El espectáculo continúa porque hay máquinas que no pueden parar. Creo que has dicho que reconoces que una crónica es buena cuando ves que llevas un rato leyendo sobre un tema que, en principio, no te interesa nada –pero ahora que lo recuerdo, ya no sé si el que lo decía eras tú o era yo. En cualquier caso, ésa misma fue la sensación que me dio ayer, poco antes de las 5 de la tarde hora de Uganda, cuando pensé que iba a mirar el partido entre Ghana y Australia: el relato, la máquina Mundial debe ser increíble si te hace siquiera imaginar la posibilidad de pasar una hora y media con semejante engendro.

Además, tenía calor y ganas de una cerveza en un jardín. Alguna vez habrá que medir el peso que tienen los entornos en los sabores de lo que se ingiere; no será esta tarde. Pero recién volvía del mercado Owino, aquí en Kampala, y precisaba un poco de alcohol fresco al fresco.

En tu tierra hay mercados bastante impresionantes, caro, pero nada como los africanos.
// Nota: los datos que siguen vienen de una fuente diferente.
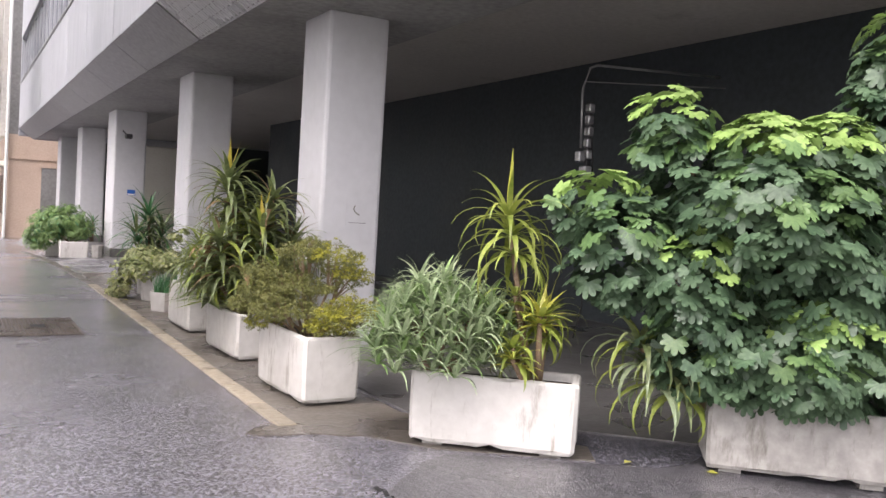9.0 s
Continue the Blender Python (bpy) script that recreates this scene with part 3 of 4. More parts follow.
def tiles_joined(name, rows, parent):
    vs, fs = [], []
    T = 0.010
    for c, u, d, o, w, h in rows:
        k = len(vs)
        c = c + o * RND.uniform(-0.001, 0.0015)
        for e, ww, hh in ((0.0, w, h), (T, w - 0.004, h - 0.004)):
            for a, b in ((-1, -1), (1, -1), (1, 1), (-1, 1)):
                vs.append(tuple(c + u * (a * ww / 2) + d * (b * hh / 2) + o * e))
        fs += [(k + 4, k + 5, k + 6, k + 7)] + [(k + j, k + (j + 1) % 4, k + 4 + (j + 1) % 4, k + 4 + j) for j in range(4)]
    me = bpy.data.meshes.new(name)
    me.from_pydata(vs, [], fs)
    me.materials.append(M_TILES)
    me.update()
    ob = new(name, me)
    ob.parent = parent
    return tagged(ob, kind="stuff")


def wall_grid(y0, y1, pitch):
    n = max(1, int(round((y1 - y0) / pitch)))
    return [y0 + (y1 - y0) * k / n for k in range(n + 1)]


# window strips: frames, panes, rooms behind
def window_strip(name, i, pitch, blind, blind_share, label, bar_w=0.03, bar_m=M_FRAME):
    A = inset(0.14)
    (ax, ay), (bx, by) = A[i], A[i + 1]
    L = math.hypot(bx - ax, by - ay)
    ang = math.degrees(math.atan2(by - ay, bx - ax))
    w = thing(name, pose(ax, ay, 0, 0, 0, ang), label, "window")
    w["kind"] = "structure"
    z0, z1 = Z_SILL + 0.047, Z_HEAD
    cuts = wall_grid(0.05, L - 0.05, pitch)
    frame_bm = bmesh.new()
    box(0.0, -0.05, z0, L, 0.05, z0 + 0.06, bm=frame_bm)
    box(0.0, -0.05, z1 - 0.06, L, 0.05, z1, bm=frame_bm)
    part("window_frame", frame_bm, M_FRAME, w)
    mull = pane = None
    for k, c in enumerate(cuts):
        if mull is None:
            mull = part("mullion", box(-bar_w, -0.055, z0 + 0.06, bar_w, 0.055, z1 - 0.06), bar_m, w)
            mull.location.x = c
        else:
            o = new("mullion", mull.data)
            o.parent = w
            o.location.x = c
        if k < len(cuts) - 1:
            wd = cuts[k + 1] - c - 2 * bar_w
            if pane is None:
                pane = part("pane", box(-wd / 2, -0.004, z0 + 0.06, wd / 2, 0.004, z1 - 0.06), M_GLASS, w)
                o = pane
            else:
                o = new("pane", pane.data)
                o.parent = w
            o.location.x = (c + cuts[k + 1]) / 2
    for k in range(len(cuts) - 1):
        if RND.random() < blind_share:
            part("blind", box(cuts[k] + 0.06, 0.16, z0 + 0.07, cuts[k + 1] - 0.06, 0.17, z1 - 0.07), blind, w)
    return w


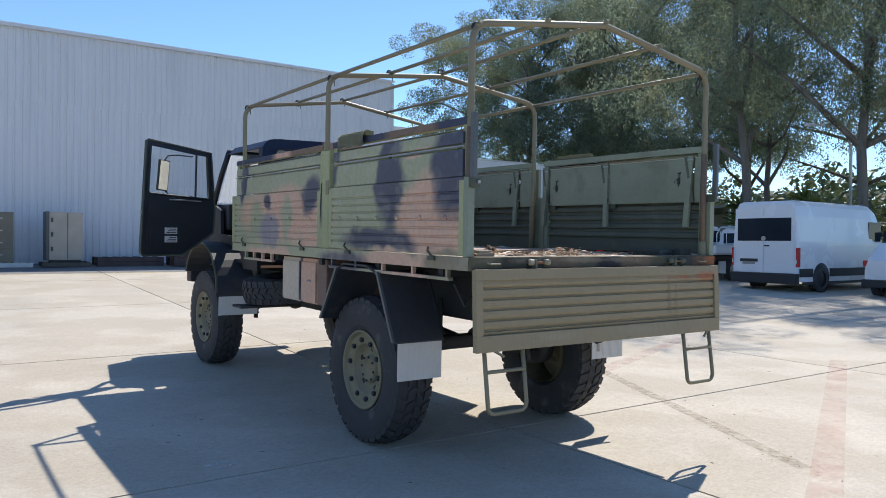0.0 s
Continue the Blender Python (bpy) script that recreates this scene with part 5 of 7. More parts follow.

En África parece que todos se dedican a comprar o vender algo, y lo hacen en estos recintos atiborrados, vocingleros, olorosos. Me pasé un rato recorriendo la sección dedicada a la venta de calzado de segunda mano: es un arte que otros países no conocen. Sus puestos tienen, si acaso, un metro cuadrado: todo cuelga. Los pasillos que los recorren, otro metro de ancho. Y ese modo de frotarse los cuerpos todo el tiempo. Vivimos en culturas donde los cuerpos no se rozan: aquí se rozan, se empellonan, se toquetean y gritan.

–Eh, mzungu. White man, come.

La mitad de los presentes parecía dedicada a restaurar zapatos y zapatillas; la otra mitad, a producir el barro necesario para arruinar los zapatos y zapatillas de los clientes potenciales. Y todos a vender, vender, vender –como si fuera una canción de José Alfredo.

Allí el partido –Japón contra Holanada– no se veía; se escuchaba. Has hablado más de una vez de la magia de la radio: eran los tiempos en que, para la enorme mayoría, un partido de fútbol no era algo que se viera de primera mano sino el relato de alguien, una historia que te contaba un abuelito eufórico. Entonces el fútbol era puro texto; ahora se mira. Pero no aquí, en la sección calzado de segunda mano del mercado de Owino. Y un vendedor-restaurador me dijo que era porque no querían terminar como los somalíes.

–¿Como los somalíes?

El hombre era paciente y me explicó: aquí cerca, en Somalia o Somalía, patrullas de militantes islamistas recorren las calles de los pueblos buscando a quienes miran el Mundial: según parece, no hay nada en el Corán que justifique el fútbol. “Advertimos a toda la juventud somalí que no osen mirar los partidos del Mundial”, dijo un portavoz y sheikh de Hizbul-Islam, “porque los distrae de sus deberes con la Jihad. Es una pérdida de tiempo y de dinero, y no consegurán ningún beneficio ni experiencia positiva por mirar a unos locos corriendo y saltando”. Y no sólo lo dicen: ya mataron a dos fans que veían en su casa Argentina-Nigeria; a muchos otros, dicen, sólo los azotaron con látigos de cuero.

Me preocupé, miré a mi alrededor. El hombre de los zapatos viejos se rió:

–No, acá no pasa nada, era una broma.

Es tan difícil, mi querido, entender los chistes de culturas ajenas. Y más cuando esos chistes llevan quince, veinte siglos tan ricamente encuadernados.